Another possibility is to work something out with your current job. Notice where you’re most valuable there – is it for a particular piece of code you maintain? Is it for support or troubleshooting?
Whatever it is, focus on your strengths; that is, which 3-5 of your skills are MOST valuable to your boss, or prospective clients? The goal is to market yourself as being good at those things, and cut out everything else so that you’re spending far less time working. If those few things are valuable enough to your company, you can make a case to your boss for doing them part time.
Define Your Unique Offering
Write down your 3-5 biggest skillsets in a really specific way. For a full-timer, these are the things you do best at your job (that preferably no one else does). For a freelancer, these are the services you can offer to clients. Here’s an example of mine:
  • Senior-level front-end development (Javascript frameworks, single-page web applications)
  • Full-stack development (Ruby on Rails)
  • Front-end performance optimization
  • Front-end best practices training (1-on-1, or team-based)
For a full-timer, this might even be a list of features you actively maintain, and know better than anyone else. Either way, this list is the things you want to tailor your schedule to work on, and eliminate everything else.
Mitigate Responsibilities, Set Expectations
Working 3 days a week means you can’t be a part of a daily standup (not every day), be available for emergencies, or work on things that are very time-sensitive. This is absolutely fine, and part of the reason many of us choose these schedules.
The important part is that you set the expectation properly. Once again freelancers have it easier here: when I take on a new client, I’m very upfront that I work 3-4 days per week on projects, at a maximum of 6 hours per day. And when we schedule tasks for me to work on, I don’t take on critical, time-consuming tasks at the end of the week (or risk them being undone). It’s important that my clients know to use me for things that don’t fall into that category. I will however take on something critical on a Tuesday morning if it will help out.

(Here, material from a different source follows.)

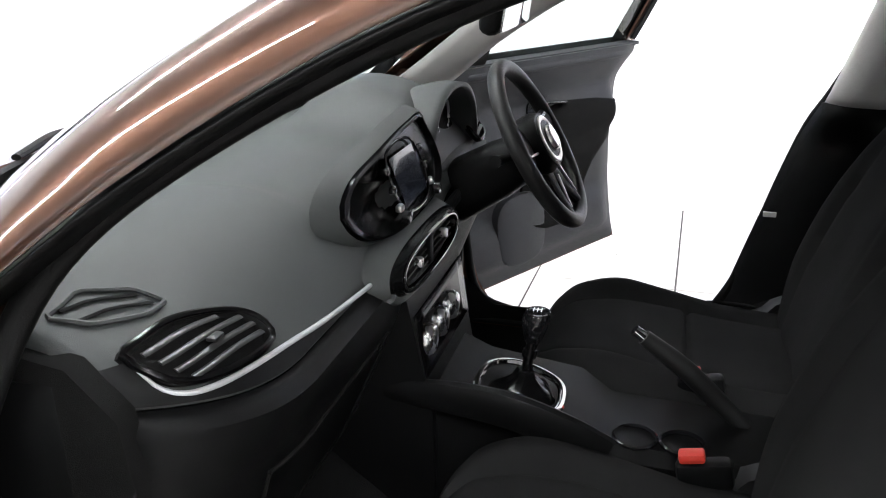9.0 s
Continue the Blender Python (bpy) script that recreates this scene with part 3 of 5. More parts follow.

Also, part of the services I offer are training-related. I will take on a client, examine their Javascript codebase, and come up with lessons on how to do it better. I train their developers on best practices using their own code as an example, and have them do the implementation as homework. This is another way I can deliver a ton of value to their team, without disrupting my own schedule or holding up their team’s schedule in any way.
Hustle & Deliver
Once you internalize the mantra above,  you’ll eventually find more and more ways to do it. Embrace the fact that you don’t have to work 40+ hours per week for employers or clients to benefit from your skills.
Spend every minute of your working time keeping your client’s needs in mind, and they’ll be glad to pay you. And as you more clearly define your unique offerings, you’ll get better at marketing yourself based on them, and that’ll lead to more opportunities that match the schedule you want.